**TASK DIRECTIONS:**
Go through the data below and gather each line containing "Blender".

(Scripts that build animated scenes)

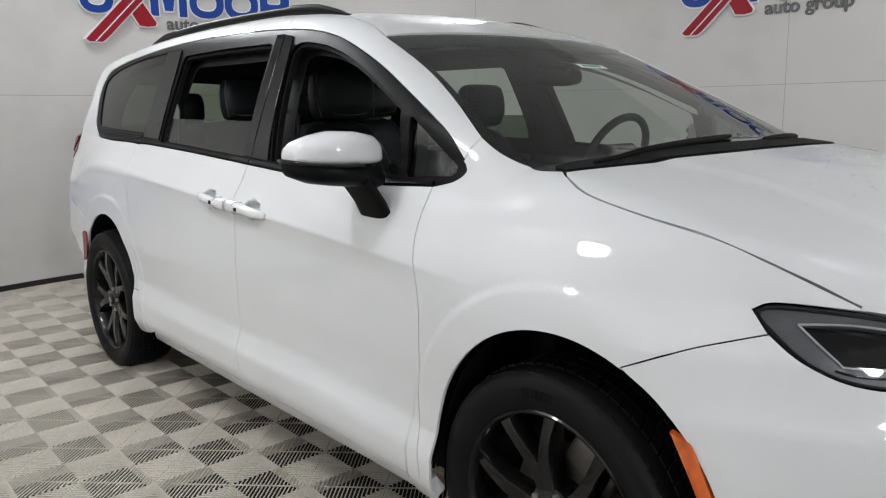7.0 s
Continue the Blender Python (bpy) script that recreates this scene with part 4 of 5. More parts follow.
# wheels
def wheel(x, y, side, spin):
    top = empty("wheel", (x, y, 0.368))
    top.parent = van
    tagged(top, label="dark alloy wheel with split spokes and a black tyre")
    s = side

    def turned(name, prof, m, parent, lab="", n=64, ang=25):
        rings = [[(r * math.cos(2 * math.pi * k / n), s * h, r * math.sin(2 * math.pi * k / n)) for k in range(n)] for r, h in prof]
        v, f = loft(rings, True, False)
        return mesh_part(name, v, f, m, parent, lab, True, ang)

    # h is outwards from the wheel's face
    tyre_prof = [(0.262, -0.005), (0.268, 0.012), (0.285, 0.022), (0.310, 0.030), (0.330, 0.030), (0.348, 0.022), (0.360, 0.008), (0.3665, -0.012), (0.368, -0.04), (0.368, -0.16), (0.360, -0.20), (0.33, -0.22), (0.27, -0.215)]
    tyre = turned("tyre", tyre_prof, RUBBER, top, "black rubber tyre", 96)
    # tread blocks on the shoulder
    bm = bmesh.new()
    n = 72
    for row, (h0, h1, r0) in enumerate(((0.012, -0.022, 0.3625), (-0.028, -0.062, 0.3685), (-0.070, -0.105, 0.3685), (-0.113, -0.150, 0.3685))):
        for k in range(n):
            a0 = 2 * math.pi * (k + 0.10 + 0.3 * (row % 2)) / n
            a1 = 2 * math.pi * (k + 0.86 + 0.3 * (row % 2)) / n
            skew = 0.035
            ring_v = []
            for rr in (r0 - 0.008, r0 + 0.0045):
                for a, h in ((a0, h0), (a1, h0), (a1 + skew, h1), (a0 + skew, h1)):
                    q = rr - (0.006 if row == 0 and h == h0 else 0)
                    ring_v.append(bm.verts.new((q * math.cos(a), s * h, q * math.sin(a))))
            for f in ((4, 5, 6, 7), (0, 1, 5, 4), (1, 2, 6, 5), (2, 3, 7, 6), (3, 0, 4, 7)):
                bm.faces.new([ring_v[i] for i in f])
    part("tread", bm, RUBBER, tyre, "grooved tread blocks", False)
    # raised sidewall bars in place of writing
    for base in (84 if x > 1 else 100, 264):
        for k in range(7):
            a0, a1 = radians(base + k * 2.6), radians(base + k * 2.6 + 1.6)
            vs = [(r * math.cos(a), s * h, r * math.sin(a)) for r, h in ((0.303, 0.0295), (0.326, 0.0318)) for a in (a0, a1)]
            mesh_part("sidewall_bar", vs + [(v[0], v[1] - s * 0.004, v[2]) for v in vs], [(0, 1, 3, 2), (0, 1, 5, 4), (2, 3, 7, 6), (0, 2, 6, 4), (1, 3, 7, 5)], SATIN_BLACK, tyre, "", False)
    rim = turned("rim", [(0.266, 0.008), (0.269, 0.014), (0.265, 0.018), (0.258, 0.014), (0.250, 0.0), (0.246, -0.03), (0.236, -0.06), (0.225, -0.20), (0.25, -0.215)], RIM_PAINT, top, "dark grey alloy rim", 72, 30)
    # split spokes
    for k in range(5):
        a = radians(spin + 72 * k)
        ca, sa = math.cos(a), math.sin(a)

        def at(r, w, h):
            return (r * ca - w * sa, s * h, r * sa + w * ca)
        for sg in (1, -1):
            rows = [(0.045, -0.001, 0.030, -0.006, -0.006), (0.080, -0.001, 0.032, -0.007, -0.007), (0.108, -0.001, 0.037, -0.004, -0.004), (0.128, 0.000, 0.043, 0.000, 0.000), (0.140, 0.003, 0.046, 0.002, 0.001), (0.165, 0.015, 0.056, 0.005, 0.003), (0.20, 0.034, 0.075, 0.007, 0.004), (0.235, 0.052, 0.098, 0.004, 0.001), (0.258, 0.060, 0.118, -0.004, -0.007)]
            rings = []
            for r, w0, w1, h, hm in rows:
                wm = (w0 + w1) / 2
                d = 0.050
                rings.append([at(r, sg * (w0 - 0.003), h - d), at(r, sg * w0, h - (0.006 if r > 0.13 else 0.0002)), at(r, sg * (w0 + 0.004), h), at(r, sg * wm, hm), at(r, sg * (w1 - 0.005), h), at(r, sg * w1, h - 0.008), at(r, sg * (w1 + 0.004), h - d)])
            v, f = loft(rings)
            mesh_part("spoke", v, f, RIM_PAINT, rim, "", True, 32)
    turned("hub", [(0.001, 0.004), (0.030, 0.004), (0.034, 0.000), (0.062, -0.006), (0.072, -0.012), (0.074, -0.06), (0.001, -0.06)], RIM_PAINT, rim, "", 40)
    turned("centre_cap", [(0.001, 0.011), (0.024, 0.010), (0.028, 0.006), (0.029, 0.0)], GLOSS_BLACK, rim, "glossy black centre cap", 32)
    bm = bmesh.new()
    add_box(bm, (0, s * 0.0115, 0), (0.030, 0.002, 0.006), 0.0008, Euler((0, radians(35), 0)).to_matrix())
    part("cap_emblem", bm, SILVER, rim, "plain silver bar emblem", False)
    for k in range(5):
        a = radians(spin + 36 + 72 * k)
        bm = bmesh.new()
        bmesh.ops.create_cone(bm, cap_ends=True, segments=6, radius1=0.0105, radius2=0.0095, depth=0.024)
        bmesh.ops.rotate(bm, cent=(0, 0, 0), matrix=Matrix.Rotation(radians(90), 3, "X"), verts=bm.verts)
        bmesh.ops.translate(bm, vec=(0.058 * math.cos(a), s * -0.012, 0.058 * math.sin(a)), verts=bm.verts)
        part("lug_nut", bm, STEEL, rim, "bright steel lug nut", False)
    turned("brake_disc", [(0.075, -0.075), (0.168, -0.075), (0.170, -0.080), (0.170, -0.100), (0.075, -0.100)], IRON, top, "ventilated iron brake disc", 56)
    bm = bmesh.new()
    ang = radians(60 if x > 1 else 55)
    vs = add_box(bm, (0, 0, 0), (0.085, 0.075, 0.15), 0.018)
    bmesh.ops.rotate(bm, cent=(0, 0, 0), matrix=Matrix.Rotation(-ang, 3, "Y"), verts=bm.verts)
    bmesh.ops.translate(bm, vec=(0.165 * math.cos(ang), s * -0.085, 0.165 * math.sin(ang)), verts=bm.verts)
    part("caliper", bm, IRON, top, "grey brake caliper", True, 35)
    a = radians(-62)
    bm = bmesh.new()
    add_box(bm, (0.235 * math.cos(a), s * -0.028, 0.235 * math.sin(a)), (0.012, 0.004, 0.022), 0.001, Euler((0, radians(30), 0)).to_matrix())
    part("tag", bm, YELLOW, rim, "small yellow label", False)
    # inner liner of the wheel arch
    cx, cz = (FAX, FAZ) if x > 1 else (RAX, RAZ)
    n = 40
    rings = []
    for yy, rr in ((y + s * (0.014 if x > 1 else 0.0), ARCH_R + 0.002), (y - s * 0.05, ARCH_R + 0.012), (y - s * 0.36, ARCH_R + 0.012), (y - s * 0.365, 0.05)):
        rings.append([(px - x, yy - y, pz - 0.368) for px, pz in arch(cx, cz, rr, -14, 194, n)])
    v, f = loft(rings, False, False)
    mesh_part("arch_liner", v, f, MATT_BLACK, top, "black wheel arch liner", True, 40)
    return top


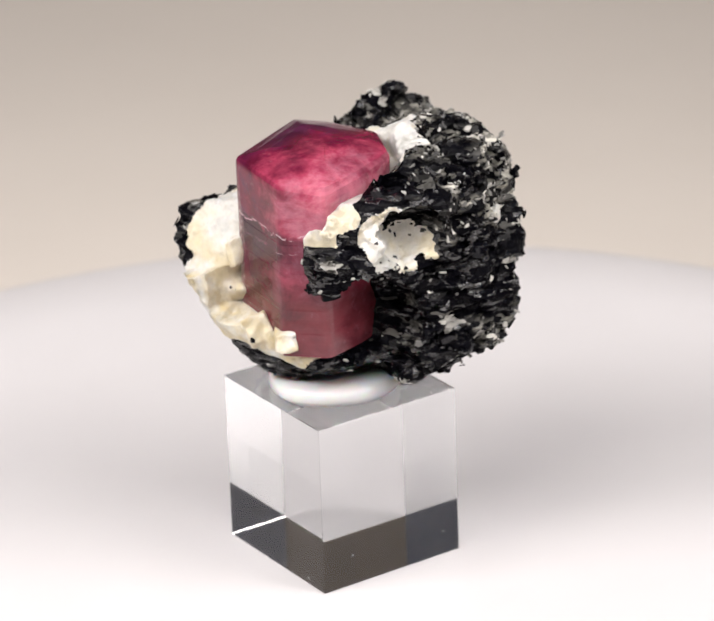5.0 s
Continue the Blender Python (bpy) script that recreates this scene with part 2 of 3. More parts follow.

**IN RESPONSE:**
Continue the Blender Python (bpy) script that recreates this scene with part 4 of 5. More parts follow.
Continue the Blender Python (bpy) script that recreates this scene with part 2 of 3. More parts follow.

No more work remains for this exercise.